Special Envoy Carr added that JAHI will also serve as a template for the celebration in foreign countries of the contributions and history of their Jewish communities.
In a statement, Rep. Debbie Wasserman Schultz (D-FL) said, “As the original House sponsor of the legislation that created Jewish American Heritage Month (JAHM), I am confident this critical initiative will fulfill the vision that the late Senator Arlen Specter and I had for JAHM — to educate all Americans of every background on the deeply important contributions of the Jewish people in all aspects of our great country, throughout American history. I thank the Jewish American Heritage Month Partnership and the Conference of Presidents for its unified support of this invaluable project.”
Rep. Lee Zeldin (R-NY) said, “We have witnessed the alarming rise of anti-Semitism at home and around the world, and this critical initiative is vital in combatting this hatred wherever it rears its ugly head. Educating Americans of all backgrounds on the vast contributions of Jewish Americans will enable Jewish American Heritage Month to be a vehicle of change in the hearts and minds of Americans and a unifying force across our great nation. I thank Special Envoy Carr, the Jewish American Heritage Month Partnership, and the Conference of Presidents for their commitment to making this mission a reality.”
For the last 40 years, official celebrations of Jewish heritage have been proclaimed by presidents of the United State from both political parties pursuant to Congressional resolutions that enjoyed overwhelming bipartisan support. Between 1980 and 2005, Congress authorized, and presidents proclaimed, a single week in April or May, depending on the dates of certain Jewish holidays, to be Jewish Heritage Week.
In 2006, Congress authorized annual presidential proclamations of Jewish American Heritage Month for each May. In the first such proclamation, President George W. Bush declared that, “Through their deep commitment to faith, family, and community, Jewish Americans remind us of a basic belief that guided the founding of this Nation: that there is an Almighty who watches over the affairs of men and values every life.”
President Barack Obama, in the first of these proclamations during his administration, said, “Jewish Americans across the United States practice the faith and celebrate the culture of their ancestors. Across the Nation every day, individuals emulate their forebears by seeking to perform mitzvot, the hundreds of commandments set forth in the Torah. . . . Jewish Americans have immeasurably enriched our Nation.”
In his proclamation for Jewish Americans Heritage Month in May, President Donald J. Trump declared, “Jewish Americans have contributed in countless ways to our country’s culture and character. . . . [and] strengthen, sustain, and inspire our country through dedication to family, respect for cherished traditions, and commitment to the values of justice and equality that unite Americans of every faith and background.”

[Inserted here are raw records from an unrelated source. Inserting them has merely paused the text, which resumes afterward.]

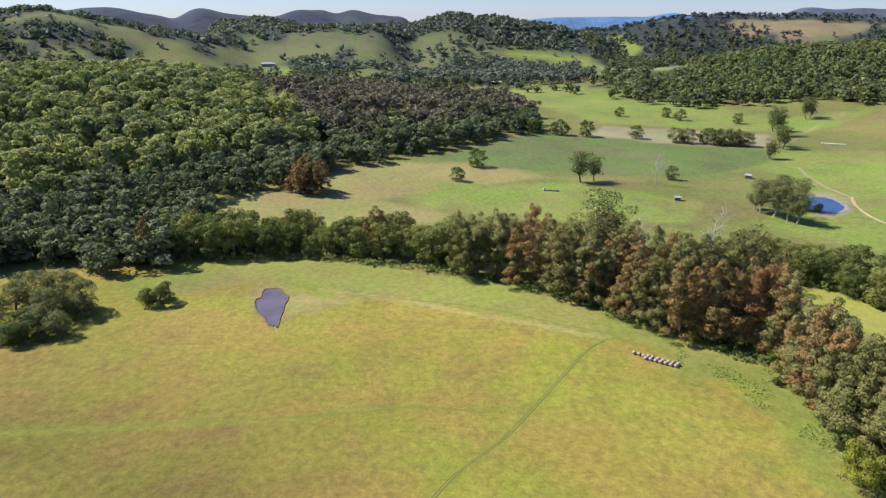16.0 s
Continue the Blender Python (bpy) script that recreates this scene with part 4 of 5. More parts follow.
# ---- undergrowth along the edge of the belt ----
UNDER_BELT = [(-120, 120), (-90, 122), (-60, 132), (-20, 142), (20, 138), (34, 128), (24, 160), (-20, 184), (-70, 210), (-110, 200), (-108, 150)]
FAR_FOOT = [(-238, 136), (-226, 148), (-195, 162), (-170, 173), (-146, 182), (-122, 192), (-124, 197), (-148, 187), (-172, 178), (-196, 167), (-228, 153), (-242, 140)]
LINE_FOOT = [(-268, -92), (-268, -40), (-257, 0), (-245, 34), (-219, 62), (-192, 83), (-188, 79), (-215, 57), (-240, 30), (-253, -2), (-263, -40), (-262, -90)]
wood("undergrowth", "lush green vines and low shrubs at the edge of the belt", *scatter(NEAR_EDGE, 2.3, 71), 0.6, 2.2, LUSH, 71, 40, False, 0.9)
wood("undergrowth", "shaded green understorey beneath the river trees", *scatter(UNDER_BELT, 5.0, 72), 2.0, 5.0, LUSH, 72, 34, False, 0.8)
wood("undergrowth", "low green weeds at the foot of the river bank trees", *scatter(FAR_FOOT, 2.4, 73), 1.3, 3.4, RAINFOREST, 73, 26, False, 1.0)
wood("undergrowth", "low green weeds along the paddock's edge", *scatter(LINE_FOOT, 2.6, 74), 1.0, 3.0, LUSH, 74, 24, False, 1.0)

# low weeds creeping from the belt into the paddock
WEED_STRIP = [(-188, 78), (-170, 98), (-152, 97), (-126, 92), (-92, 95), (-62, 106), (-58, 98), (-90, 86), (-122, 82), (-146, 84), (-162, 84), (-178, 68)]
weed_x, weed_y = scatter(WEED_STRIP, 0.8, 85)
patchy = np.array([noise.noise(Vector((p / 13, q / 13, 2.0))) + 0.5 * noise.noise(Vector((p / 4, q / 4, 5.0))) for p, q in zip(weed_x, weed_y)]) > 0.16
wood("weeds", "low blue-green weeds creeping into the golden paddock", weed_x[patchy], weed_y[patchy], 0.2, 0.5, WEED_LEAF, 87, 12, False, 0.9, 4, 0.3)

# ---- woods on the hills and in the distance ----
wood("hill_forest", "olive-green gum forest on the hillside", *scatter(HILL_FOREST, 13.5, 31), 9, 18, SLOPE_WOODS, 31, 90, spread=0.36, lobes_each=11)
wood("hillside_wood", "dense green wood beside the ridge house", *scatter(WOOD_BY_HOUSE, 11, 32), 9, 19, SLOPE_WOODS, 32, 560, spread=0.36, lobes_each=13)
wood("valley_forest", "dark olive forest on the valley side", *scatter(LEFT_FOREST, 11.5, 33), 11, 23, WOODS, 33, 330, spread=0.34, lobes_each=13, skirt=0.16)
wood("riverside_wood", "dark green riverside trees below the forest", *outside(*scatter(RIVERSIDE_LEFT, 9.0, 34), RIVER_GLADE), 9, 17, RIVER_WOODS, 34, 260, spread=0.42, lobes_each=12, skirt=0.10)
wood("riverside_wood", "dark green riverside trees at the corner of the golden paddock", *scatter(RIVERSIDE_EDGE, 7.5, 37), 9, 14, RIVER_WOODS, 37, 240, spread=0.45, skirt=0.06)
wood("brown_wood", "greyish brown wood on the river flats", *outside(*scatter(BROWN_FOREST, 13, 35), RIVER_GLADE), 10, 19, BROWN_WOODS, 35, 150, spread=0.36, lobes_each=11)
wood("dark_tree_belt", "long dark belt of river trees far across the valley", *scatter(DARK_BELT, 15, 36), 12, 17, HAZED_WEST_WOODS, 36, 70)
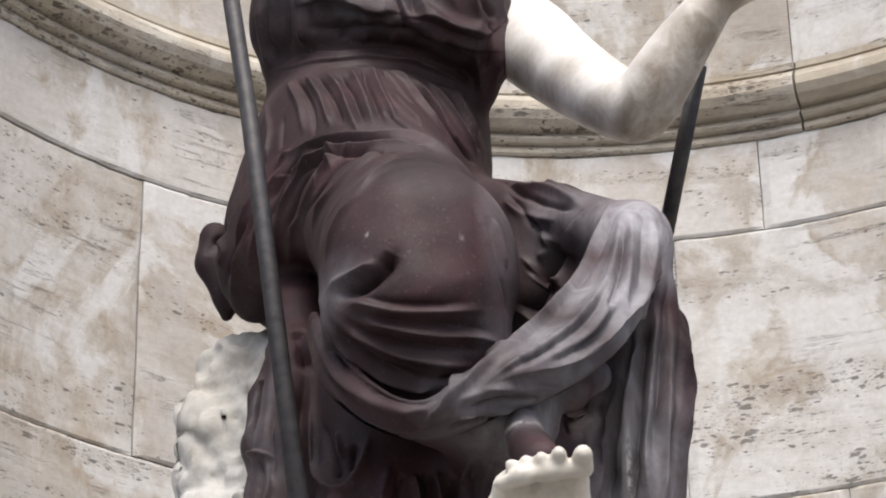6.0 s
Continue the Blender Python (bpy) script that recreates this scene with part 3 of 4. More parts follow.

JAHI will build on the existing Jewish American Heritage Month framework, including the recent successes of “JAHM 2020”, with its first national digital marketing campaign and more than 50 official partners from across the country.
The Conference of Presidents of Major American Jewish Organizations is the recognized central coordinating body representing 53 diverse national Jewish organizations on issues of national and international concern.
The Jewish American Heritage Month (JAHM) Partnership activates JAHM each year, convening more than 50 organizations across the country to promote awareness and education. The Partnership is led by the National Museum of American Jewish History.